ATM general secretary Benito Bahena and ITF policy co-ordinator Sarah Finke presented their analysis and proposals for a social and sustainable public transport policy for the city at a high-level technical conference in the legislative assembly of Mexico City on 25 November.
Since 2010, the city has modernised the network of trolleybuses and created zero emission corridors, under a 15-year ‘green plan’ implemented with the participation of trade unions. However, the new city administration is proposing to replace the trolleybus system with Chinese-supplied electric buses.
Trade unions, civil society organisations and transport experts have strongly criticised these plans as more expensive and less sustainable than trolleybuses. They also say that transport workers’ jobs will be affected.
Instead, they argue for investment in the extensive infrastructure of existing trolleybuses and the purchase of new, Mexican-manufactured trolleybuses, which are currently used in the city of Guadalajara.
Mr Bahena commented: “The solution must meet the needs of the transport users, whose opinions are being ignored by the authorities. The students, the elderly and all passengers deserve efficient public transport.

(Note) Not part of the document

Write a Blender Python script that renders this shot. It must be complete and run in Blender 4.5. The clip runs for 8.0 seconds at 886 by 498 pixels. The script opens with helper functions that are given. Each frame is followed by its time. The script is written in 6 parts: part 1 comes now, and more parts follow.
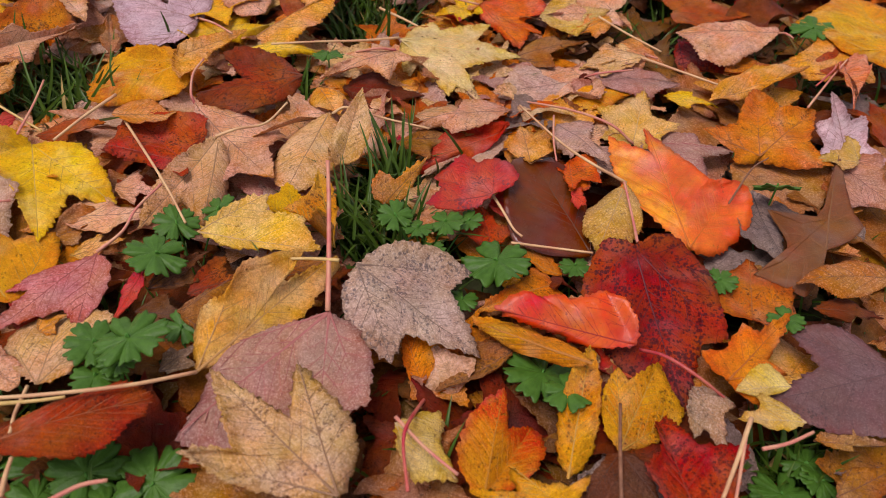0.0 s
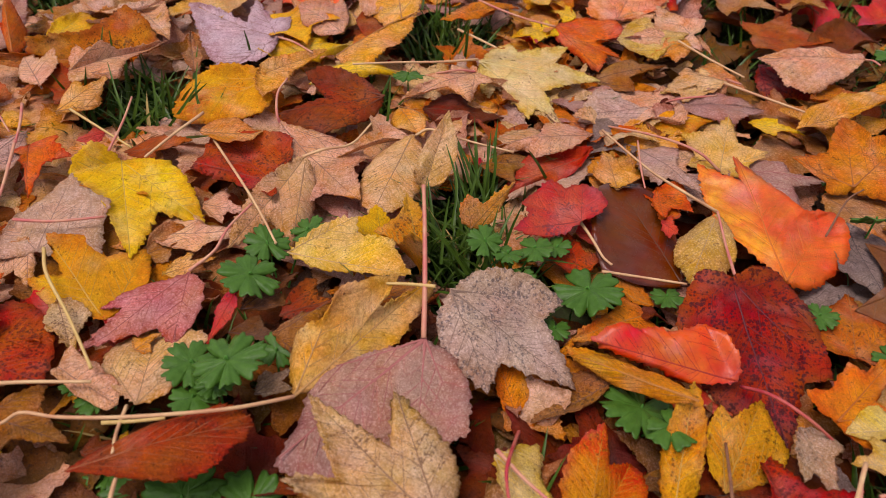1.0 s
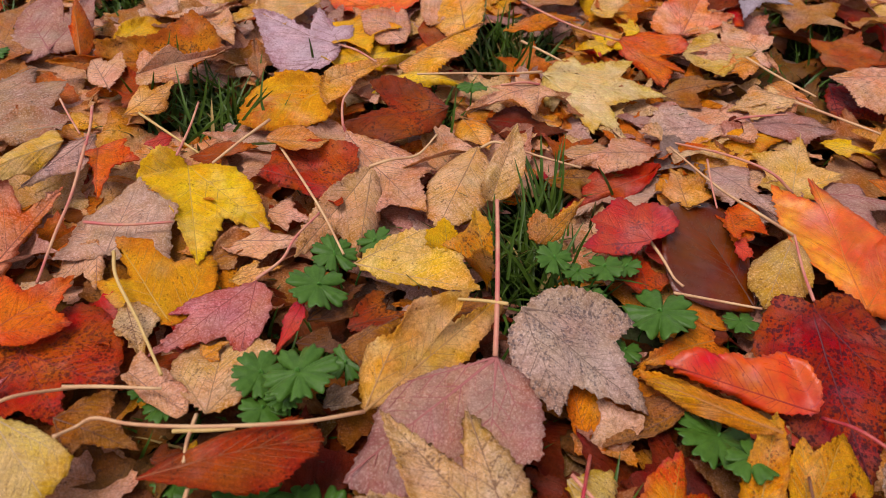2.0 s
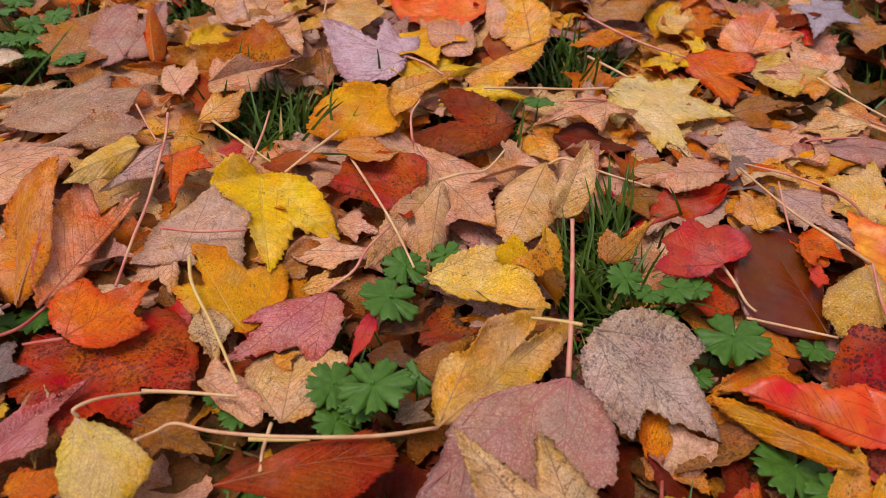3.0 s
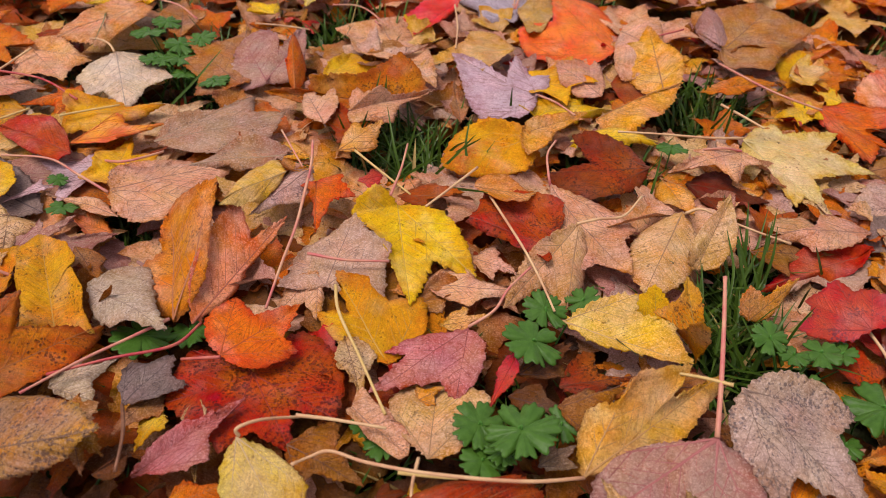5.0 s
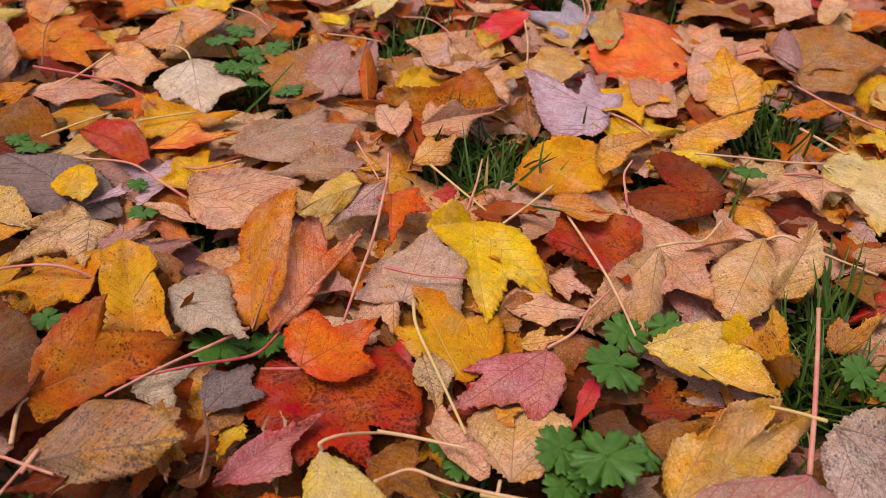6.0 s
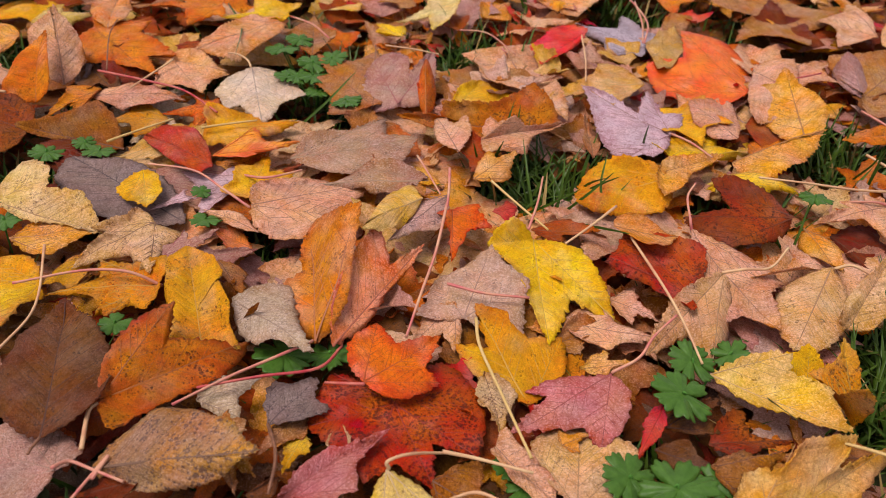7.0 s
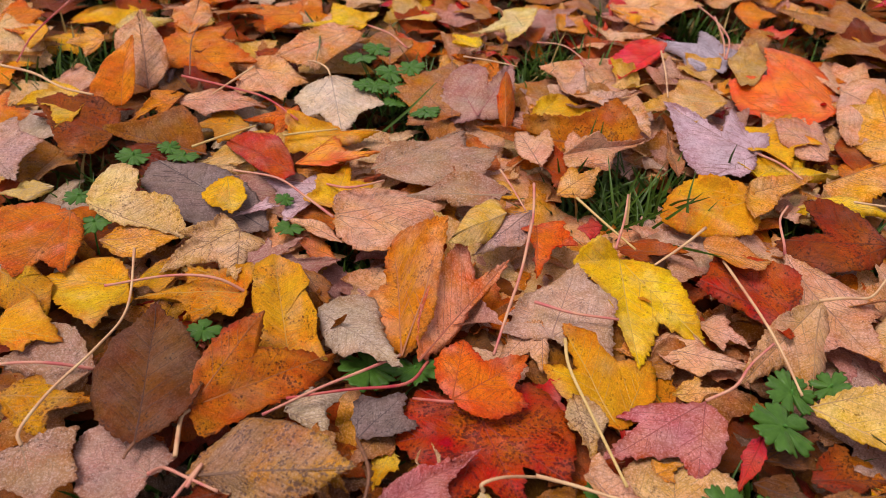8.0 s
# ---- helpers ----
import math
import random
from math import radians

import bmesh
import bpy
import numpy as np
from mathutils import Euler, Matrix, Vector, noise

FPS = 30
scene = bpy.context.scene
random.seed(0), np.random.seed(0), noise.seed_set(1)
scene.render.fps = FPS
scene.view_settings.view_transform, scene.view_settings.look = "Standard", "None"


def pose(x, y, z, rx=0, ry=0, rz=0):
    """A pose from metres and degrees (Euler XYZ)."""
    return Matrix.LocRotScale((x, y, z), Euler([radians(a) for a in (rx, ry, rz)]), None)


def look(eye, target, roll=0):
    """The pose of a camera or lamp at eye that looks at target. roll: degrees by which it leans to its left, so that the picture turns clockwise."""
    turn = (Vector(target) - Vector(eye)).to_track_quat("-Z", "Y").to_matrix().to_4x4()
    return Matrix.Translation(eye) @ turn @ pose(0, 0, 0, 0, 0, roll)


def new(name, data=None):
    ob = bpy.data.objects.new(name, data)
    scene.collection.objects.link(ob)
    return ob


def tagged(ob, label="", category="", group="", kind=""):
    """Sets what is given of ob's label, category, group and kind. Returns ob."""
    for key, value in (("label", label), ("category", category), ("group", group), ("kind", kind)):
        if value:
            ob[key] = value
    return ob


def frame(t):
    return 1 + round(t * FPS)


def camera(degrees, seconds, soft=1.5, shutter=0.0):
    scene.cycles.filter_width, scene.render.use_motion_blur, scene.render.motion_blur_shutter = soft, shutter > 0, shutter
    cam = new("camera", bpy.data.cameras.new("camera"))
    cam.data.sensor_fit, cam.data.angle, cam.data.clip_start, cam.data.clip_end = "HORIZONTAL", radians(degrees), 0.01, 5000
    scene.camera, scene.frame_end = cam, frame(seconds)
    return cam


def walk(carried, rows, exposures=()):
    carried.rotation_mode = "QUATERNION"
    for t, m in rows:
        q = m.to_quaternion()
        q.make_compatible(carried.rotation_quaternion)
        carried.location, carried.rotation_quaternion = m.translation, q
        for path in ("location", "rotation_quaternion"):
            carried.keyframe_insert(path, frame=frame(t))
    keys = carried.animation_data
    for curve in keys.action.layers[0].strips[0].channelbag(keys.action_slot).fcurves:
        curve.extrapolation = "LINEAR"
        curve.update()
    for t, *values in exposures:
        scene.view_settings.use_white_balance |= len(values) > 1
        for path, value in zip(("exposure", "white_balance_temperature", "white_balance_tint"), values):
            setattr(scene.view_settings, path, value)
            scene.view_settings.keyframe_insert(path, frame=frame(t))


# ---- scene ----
cam = camera(59.62, 8.0, soft=0.6)
cam.data.dof.use_dof, cam.data.dof.focus_distance, cam.data.dof.aperture_fstop = True, 0.53, 10.0
PATH = [
    (0, (-0.0052, -0.0091, 0.3673), (0.0161, 0.3491, 0.0191), 4.13),
    (0.5, (-0.0237, -0.0041, 0.3680), (-0.0129, 0.3578, 0.0232), 3.68),
    (1, (-0.0430, 0.0002, 0.3662), (-0.0418, 0.3645, 0.0238), 3.34),
    (1.5, (-0.0561, 0.0046, 0.3627), (-0.0648, 0.3705, 0.0221), 3.02),
    (3, (-0.0912, 0.0087, 0.3673), (-0.1312, 0.3751, 0.0295), 2.63),
    (3.5, (-0.1017, 0.0088, 0.3700), (-0.1568, 0.3754, 0.0345), 1.57),
    (4, (-0.1137, 0.0060, 0.3728), (-0.1791, 0.3728, 0.0394), 1.93),
    (4.5, (-0.1265, 0.0043, 0.3783), (-0.1990, 0.3715, 0.0467), 2.25),
    (6, (-0.1709, 0.0014, 0.3797), (-0.2755, 0.3662, 0.0542), 2.23),
    (6.5, (-0.1830, 0.0001, 0.3811), (-0.2960, 0.3635, 0.0569), 2.19),
    (7, (-0.1963, -0.0004, 0.3829), (-0.3180, 0.3615, 0.0601), 2.53),
    (7.5, (-0.2127, -0.0026, 0.3841), (-0.3453, 0.3564, 0.0624), 2.34),
    (8, (-0.2288, -0.0040, 0.3822), (-0.3755, 0.3509, 0.0620), 1.98),
]
walk(cam, [(t, look(eye, target, roll)) for t, eye, target, roll in PATH], [(0.0, 0.31, 6500, 29), (8.0, 0.44, 6500, 29)])

# ---- world and light: an even overcast sky ----
world = bpy.data.worlds.new("overcast_sky")
scene.world = world
world.use_nodes = True
wn, wl = world.node_tree.nodes, world.node_tree.links
sky = wn.new("ShaderNodeTexSky")
sky.sky_type, sky.sun_disc = "NISHITA", False
sky.sun_elevation, sky.sun_rotation = radians(70), radians(236)
haze = wn.new("ShaderNodeHueSaturation")
haze.inputs["Saturation"].default_value = 0.30
wl.new(sky.outputs["Color"], haze.inputs["Color"])
wl.new(haze.outputs["Color"], wn["Background"].inputs["Color"])
wn["Background"].inputs["Strength"].default_value = 0.125
sun = new("sun", bpy.data.lights.new("sun", "SUN"))
sun.data.energy, sun.data.angle, sun.data.color = 2.0, radians(26), (1.0, 0.95, 0.87)
sun.matrix_world = look((-0.75, -0.5, 2.6), (0, 0, 0))


# ---- materials ----
def node(tree, kind, **inputs):
    n = tree.nodes.new(kind)
    for key, value in inputs.items():
        n.inputs[key.replace("_", " ")].default_value = value
    return n


def mix(tree, fac, a, b, blend="MIX"):
    """Mixes two colours; each of fac, a and b is a socket or a value."""
    n = tree.nodes.new("ShaderNodeMix")
    n.data_type, n.blend_type = "RGBA", blend
    for slot, value in ((0, fac), (6, a), (7, b)):
        if isinstance(value, bpy.types.NodeSocket):
            tree.links.new(value, n.inputs[slot])
        else:
            n.inputs[slot].default_value = (*value, 1) if isinstance(value, tuple) else value
    return n.outputs[2]


def ramp(tree, value, low, high, top=1.0):
    n = tree.nodes.new("ShaderNodeMapRange")
    n.inputs["From Min"].default_value, n.inputs["From Max"].default_value = low, high
    n.inputs["To Max"].default_value = top
    tree.links.new(value, n.inputs["Value"])
    return n.outputs["Result"]


def start_material(name, rough):
    m = bpy.data.materials.new(name)
    m.use_nodes = True
    tree = m.node_tree
    bsdf = tree.nodes["Principled BSDF"]
    bsdf.inputs["Roughness"].default_value = rough
    return m, tree, bsdf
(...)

“Trolleybuses have proved to be a safe means of transport, with no records of violence. They are 100 per cent ecological and are the best option for the city’s sustainability.”
He added that proposals for electric buses were abandoned in favour of trolleybuses in Shanghai, China, and rejected in Beijing because of the high costs of batteries and limited urban space for charging stations.
The conference was held ahead of the C40 Mayor’s Summit, which started on 30 November.